>> Violet Evergarden

Finished season 1 of the television series

No letter that could be sent deserves to be undelivered

Violet Evergarden (Season 1) is an Japanese animated television series where an emotionally stunted ex-child soldier becomes a ghostwriter (known as Auto Memory Dolls) after the war to understand the last words of her superior officer and guardian who sacrificed his life to save her: I love you. Those last words does not matter literally but rather optimally conveys to Violet that somebody cares and wants her to be have a future. Whatever form of love they might have had, Violet did love and care for somebody thus understanding the meaning of those words is coming to terms with her own feelings and how important those are. The show has a good premise of understanding people's feelings through the letters they write which is charming and sentimental. With 13 episodes, the series explores Violet's growth and journey through her clients and friends in an emotionally resonant manner.

>> Notes and Thoughts

Now as much as I like the series and its idea, I cannot fully recommend this show because of its execution although this is still good and emotional. Primarily, if the series is about conveying the subtleties of feelings, the show lacks that quality to engage the viewers with its subtleties. Characters/clients frequently say exactly what they mean removing any mystery, tension or possible failure. Violet explicitly stating contradictions where she could have been taught to remain silent and take note of the circumstances. Flashbacks are used too much where moments of silence or stillness would be better. The broken doll analogy is on the nose considering her job title, clothing style, robotic arms and lack of emotion. Her introductions along with that seems excessive as well. Perhaps I expected too much but it certainly felt that the stories could be better expressed and engaging without compromising its tone and feel.

The premise of understanding those last words while intriguing is slightly problematic as a setup and how it was handled. At face value, those words are typically interpreted as romantic which is questionable between an older man and teenager and more importantly becomes an unnecessary hurdle or discussion. While the series show it is nuanced, it could have been better handled or framed such as quickly offering different interpretations initially then exploring it further. Since Violet can learn quickly, I am bothered it was not shown her intensely researching or thinking about it then eventually being conflicted which would provide more insight and character. Regardless how the relationship may seem dependent, more scenes are needed from her guardian as well as showing them chronologically closer to provide better clarity and context to avoid misinterpretation.

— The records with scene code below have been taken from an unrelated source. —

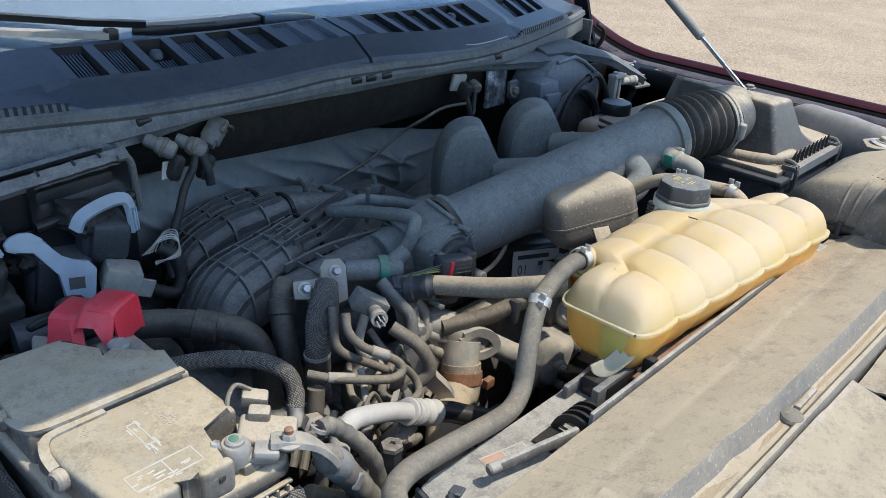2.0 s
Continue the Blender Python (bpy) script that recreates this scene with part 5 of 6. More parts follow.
def build_sensor_stand():
    t = thing("pressure_sensor", (-0.25, 0.62, 0.93), "grey hexagonal pressure sensor on a steel stem", "sensor")
    part("hex_body", lathe([(0.0, 0), (0.0070, 0), (0.0078, 0.002), (0.0078, 0.026), (0.007, 0.030), (0, 0.030)], pose(-0.2535, 0.62, 1.056) @ Matrix.Diagonal((1.28, 1.28, 1.0, 1.0)), 6), "plug", t)
    part("cap_ring", lathe([(0.0080, 0), (0.0094, 0.002), (0.0088, 0.006), (0.0030, 0.007), (0.0028, 0.004), (0.0, 0.004)], pose(-0.2535, 0.62, 1.084) @ Matrix.Diagonal((1.22, 1.22, 1.0, 1.0)), 6), "engine", t)
    part("stem", rod((-0.25, 0.62, 1.058), (-0.242, 0.622, 0.93), 0.0055, 14), "black", t)
    part("collar", rod((-0.2475, 0.6205, 1.022), (-0.2465, 0.621, 1.005), 0.009, 14), "alloy", t)


build_sensor_stand()


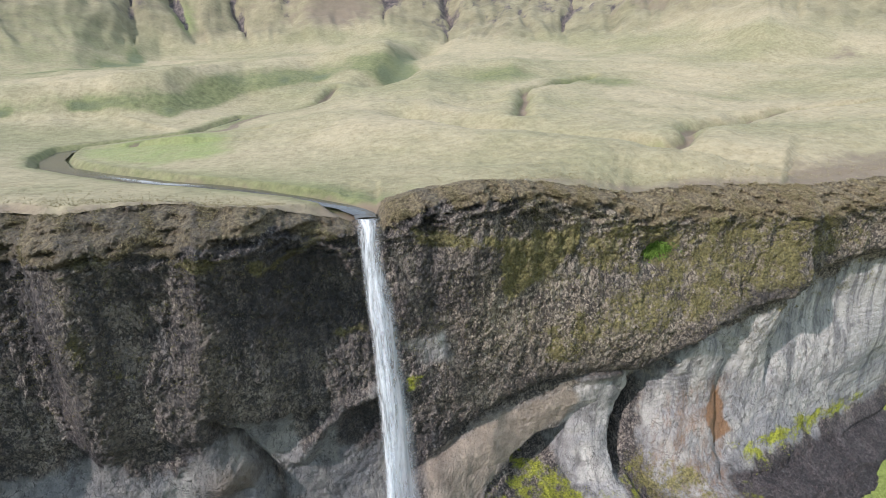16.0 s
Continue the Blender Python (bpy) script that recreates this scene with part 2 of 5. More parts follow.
    y = y + 0.9 * bump(x, z, 0.35, 16.15, 0.5, 0.28)
    y = y - 0.5 * bump(x, z, 3.2, 14.6, 1.1, 0.7) - 0.4 * bump(x, z, 3.0, 13.4, 1.0, 1.5)
    y = y + 0.85 * sstep(12.75, 12.4, z - 0.10 * np.clip(-x, 0, 4) + 0.1 * np.sin(x * 1.7)) * sstep(-4.6, -3.6, x) * sstep(4.6, 3.6, x)
    return y


def apron(x, y):
    lip = 15.2 + 0.35 * np.sin(x * 0.55 + 1) + 0.6 * fbm(x * 0.3, 4.4, 0.0, 3)
    z = 8.4 + 0.27 * np.minimum(y - 15, 10.4) + 0.30 * np.clip(-x - 1, 0, 5) * sstep(19, 28, y)
    z = z - 0.35 * bump(x - (1.2 + 0.12 * (27 - y)), 0, 0, 0, 1.2, 1) * sstep(27, 25, y)
    fall = np.clip(lip - y, 0, 3.0)
    return z - 2.6 * fall + 0.25 * np.clip(fall, 0, 0.4)


def slope_left(x, y):
    return 9.4 + 0.36 * (y - 17) + 0.45 * np.clip(-x - 9, -4, 40) + 0.5 * np.clip(y - 29.5, 0, 6) * sstep(-9, -13, x)


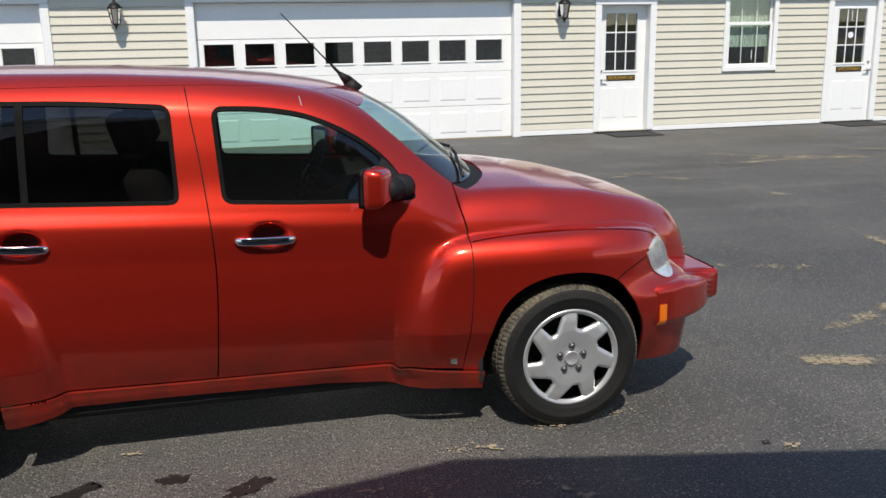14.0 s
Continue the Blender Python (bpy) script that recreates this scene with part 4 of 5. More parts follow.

Her mature doll-like appearance is also questionable considering she is around 14 years old at near the start of the series. While this world's rules about age and marriage might be contextually different, perhaps a different model and design in particular her face and height would show her slowly maturing age better without undermining her profession. My sense of fashion for her would be pants, long shirt, a vest, a beret and add frills or the appropriate mid-upper class traveling working girl fashion. Showing or framing her as introspective instead of beautiful would help and besides she is not romantically available yet.

One minor point with those last words is that perhaps the client stories and letters should incorporate those words as well. It is established that Violet may not be able to use those words, but perhaps the act of writing and including it on behalf of the client can be meaningful. As it stands, the different forms of love displayed by the clients may seem unrelated. Not truly an issue but would be a nice incorporation.

A world building issue is what makes a ghostwriter good in this universe specially how Violet can ever became competent given her mechanical mindset and lack of emotion. Although a bad ghostwriter was shown through her coworker, perhaps showing a competition between two good ghostwriters could highlight its nuances and technicalities without ruining the tone. While it may be considered part of the premise, it felt a part of her key progression or growth was rushed or waved away where a montage or time skip could address.

While it is acceptable Violet herself lacks emotion, I do not buy the lack of emotion for a lack of a strong personality. The fact that episodes are narrated or described by other characters do not help and somehow seem to require Violet to always make an impression may be detrimental. Perhaps showing how her military and ghostwriting experience allowed her to resolve an personal issue without violence would give her color and depth. Maybe using her namesake to build interest in flowers or gardening would be something. Either way, I sympathize with her but the series did not giver her flavor.

While I do have smaller issues, these overall do not ruin a good show but it does pull it down from being recommended. I still like the post-war setting, reintegration of an ex-soldier, romanticizing letter writing, and the cathartic ending but the optimal words should have been what the series started with.